— Start DATASET EXCERPT —

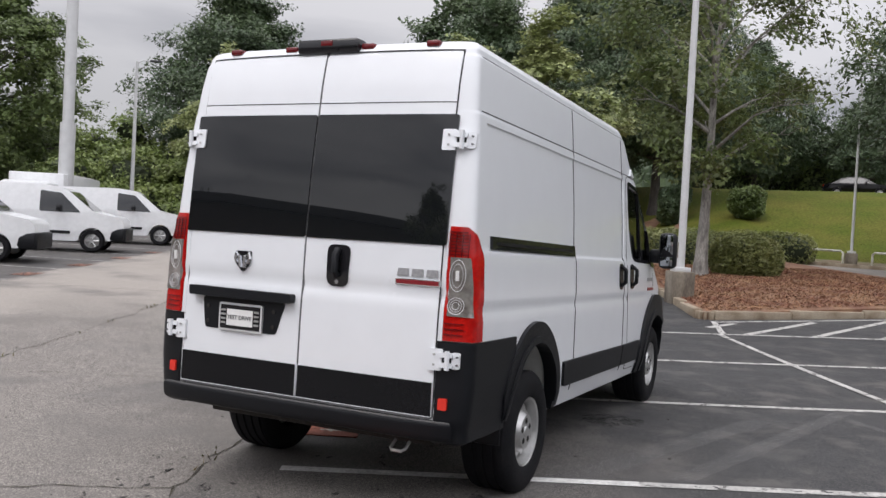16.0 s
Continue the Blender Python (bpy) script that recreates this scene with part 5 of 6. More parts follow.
# vine-covered wall of woods at the end of the aisle
blobs = []
for k in range(230):
    row = k % 5
    f = k / 230
    a = radians(109 + 30 * f)
    d = 52.5 + 2.3 * row + rw.uniform(-1, 1)
    x, y = 9 - d * math.sin(a), 1 + d * math.cos(a)
    top = (1.0, 2.0, 3.0, 4.0, 4.9)[row] * (1 + 0.22 * math.sin(k * 0.171) + 0.3 * max(0, f - 0.6) + rw.uniform(-0.22, 0.22))
    r = rw.uniform(0.9, 1.9)
    for q in range(1 + row // 2):
        blobs.append((x + rw.uniform(-1, 1), y + rw.uniform(-1, 1), height(x, y) + top - r * 0.9 - 1.6 * q, r * rw.uniform(0.9, 1.4), r * rw.uniform(0.9, 1.4), r * rw.uniform(0.8, 1.1)))
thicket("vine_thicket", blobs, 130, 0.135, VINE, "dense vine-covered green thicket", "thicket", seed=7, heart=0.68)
# woods behind the walk, which close the place and show in the van's rear glass
blobs = []
for k in range(70):
    a = radians(-150 + 92 * k / 70 + rw.uniform(-1, 1))
    d = rw.uniform(84, 96)
    x, y = 5 - d * math.sin(a), -5 + d * math.cos(a)
    blobs.append((x, y, height(x, y) + 1.5, rw.uniform(6, 9), rw.uniform(6, 9), rw.uniform(8, 13)))
for k in range(40):
    a = radians(138 + 72 * k / 40)
    d = rw.uniform(80, 90)
    x, y = 5 - d * math.sin(a), -5 + d * math.cos(a)
    blobs.append((x, y, height(x, y) + 2, rw.uniform(4, 6), rw.uniform(4, 6), rw.uniform(4, 6.5)))
thicket("far_woods_behind", blobs, 170, 0.7, DARKLEAF, "dark green woods on the far side of the lot", "woods", seed=8)


def hedge(points, width, high, mat, label, n=1500, leaf=0.075, z=None, seed=1, loose=0.0):
    """A clipped hedge along points (x, y), or one round shrub at a single point."""
    root = thing("hedge" if len(points) > 1 else "shrub", label, "hedge" if len(points) > 1 else "shrub", "hedges")
    rs, rh = np.random.RandomState(seed), random.Random(seed)
    pts = [Vector(p) for p in points] if len(points) > 1 else [Vector(points[0]), Vector(points[0]) + Vector((0.01, 0))]
    core, sc = bmesh.new(), []
    for a, b in zip(pts, pts[1:]):
        m = max(1, int((b - a).length / 0.5))
        for k in range(m + 1):
            c = a.lerp(b, k / m)
            zz = (height(c.x, c.y) if z is None else z)
            w, hh = width * rh.uniform(0.92, 1.06), high * rh.uniform(0.94, 1.05)
            lobes = [(0.0, 0.0, 0.45, 1.0)]
            if loose:
                lobes = [(0.0, 0.0, 0.40, 0.72)] + [(rh.uniform(-0.3, 0.3), rh.uniform(-0.3, 0.3), rh.uniform(0.25, 0.78), rh.uniform(0.3, 0.55)) for _ in range(9)]
            for lx, ly, lz, k in lobes:
                spot = np.array([c.x + lx * w, c.y + ly * w, zz + hh * lz])
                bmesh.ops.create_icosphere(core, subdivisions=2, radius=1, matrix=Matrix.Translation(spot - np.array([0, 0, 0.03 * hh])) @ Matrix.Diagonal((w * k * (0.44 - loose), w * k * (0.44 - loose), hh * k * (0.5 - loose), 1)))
                d = rs.normal(0, 1, (n if not loose else n // 4, 3))
                d /= np.linalg.norm(d, axis=1, keepdims=True)
                d = np.sign(d) * np.abs(d) ** 0.8
                q = spot + d * k * np.array([w * 0.5, w * 0.5, hh * 0.55]) * (0.93 + 0.12 * rs.rand(len(d), 1) - 1.6 * loose * rs.rand(len(d), 1) ** 2)
                sc.append(q[q[:, 2] > zz])
    # dark balls under the leaves stand in for the hedge's inner shade
    part("shade_core", core, CORE, root)
    share("foliage", leaf_mesh("foliage", leaves(np.concatenate(sc), leaf * 0.6, 3, leaf * 0.8, seed, 1.0), mat), root)
    return root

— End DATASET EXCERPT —

• **TASK TO COMPLETE**
Images should not appear in the copy; retype the listing above exactly.

• **REPLY TO THE TASK**
16.0 s
Continue the Blender Python (bpy) script that recreates this scene with part 5 of 6. More parts follow.
# vine-covered wall of woods at the end of the aisle
blobs = []
for k in range(230):
    row = k % 5
    f = k / 230
    a = radians(109 + 30 * f)
    d = 52.5 + 2.3 * row + rw.uniform(-1, 1)
    x, y = 9 - d * math.sin(a), 1 + d * math.cos(a)
    top = (1.0, 2.0, 3.0, 4.0, 4.9)[row] * (1 + 0.22 * math.sin(k * 0.171) + 0.3 * max(0, f - 0.6) + rw.uniform(-0.22, 0.22))
    r = rw.uniform(0.9, 1.9)
    for q in range(1 + row // 2):
        blobs.append((x + rw.uniform(-1, 1), y + rw.uniform(-1, 1), height(x, y) + top - r * 0.9 - 1.6 * q, r * rw.uniform(0.9, 1.4), r * rw.uniform(0.9, 1.4), r * rw.uniform(0.8, 1.1)))
thicket("vine_thicket", blobs, 130, 0.135, VINE, "dense vine-covered green thicket", "thicket", seed=7, heart=0.68)
# woods behind the walk, which close the place and show in the van's rear glass
blobs = []
for k in range(70):
    a = radians(-150 + 92 * k / 70 + rw.uniform(-1, 1))
    d = rw.uniform(84, 96)
    x, y = 5 - d * math.sin(a), -5 + d * math.cos(a)
    blobs.append((x, y, height(x, y) + 1.5, rw.uniform(6, 9), rw.uniform(6, 9), rw.uniform(8, 13)))
for k in range(40):
    a = radians(138 + 72 * k / 40)
    d = rw.uniform(80, 90)
    x, y = 5 - d * math.sin(a), -5 + d * math.cos(a)
    blobs.append((x, y, height(x, y) + 2, rw.uniform(4, 6), rw.uniform(4, 6), rw.uniform(4, 6.5)))
thicket("far_woods_behind", blobs, 170, 0.7, DARKLEAF, "dark green woods on the far side of the lot", "woods", seed=8)


def hedge(points, width, high, mat, label, n=1500, leaf=0.075, z=None, seed=1, loose=0.0):
    """A clipped hedge along points (x, y), or one round shrub at a single point."""
    root = thing("hedge" if len(points) > 1 else "shrub", label, "hedge" if len(points) > 1 else "shrub", "hedges")
    rs, rh = np.random.RandomState(seed), random.Random(seed)
    pts = [Vector(p) for p in points] if len(points) > 1 else [Vector(points[0]), Vector(points[0]) + Vector((0.01, 0))]
    core, sc = bmesh.new(), []
    for a, b in zip(pts, pts[1:]):
        m = max(1, int((b - a).length / 0.5))
        for k in range(m + 1):
            c = a.lerp(b, k / m)
            zz = (height(c.x, c.y) if z is None else z)
            w, hh = width * rh.uniform(0.92, 1.06), high * rh.uniform(0.94, 1.05)
            lobes = [(0.0, 0.0, 0.45, 1.0)]
            if loose:
                lobes = [(0.0, 0.0, 0.40, 0.72)] + [(rh.uniform(-0.3, 0.3), rh.uniform(-0.3, 0.3), rh.uniform(0.25, 0.78), rh.uniform(0.3, 0.55)) for _ in range(9)]
            for lx, ly, lz, k in lobes:
                spot = np.array([c.x + lx * w, c.y + ly * w, zz + hh * lz])
                bmesh.ops.create_icosphere(core, subdivisions=2, radius=1, matrix=Matrix.Translation(spot - np.array([0, 0, 0.03 * hh])) @ Matrix.Diagonal((w * k * (0.44 - loose), w * k * (0.44 - loose), hh * k * (0.5 - loose), 1)))
                d = rs.normal(0, 1, (n if not loose else n // 4, 3))
                d /= np.linalg.norm(d, axis=1, keepdims=True)
                d = np.sign(d) * np.abs(d) ** 0.8
                q = spot + d * k * np.array([w * 0.5, w * 0.5, hh * 0.55]) * (0.93 + 0.12 * rs.rand(len(d), 1) - 1.6 * loose * rs.rand(len(d), 1) ** 2)
                sc.append(q[q[:, 2] > zz])
    # dark balls under the leaves stand in for the hedge's inner shade
    part("shade_core", core, CORE, root)
    share("foliage", leaf_mesh("foliage", leaves(np.concatenate(sc), leaf * 0.6, 3, leaf * 0.8, seed, 1.0), mat), root)
    return root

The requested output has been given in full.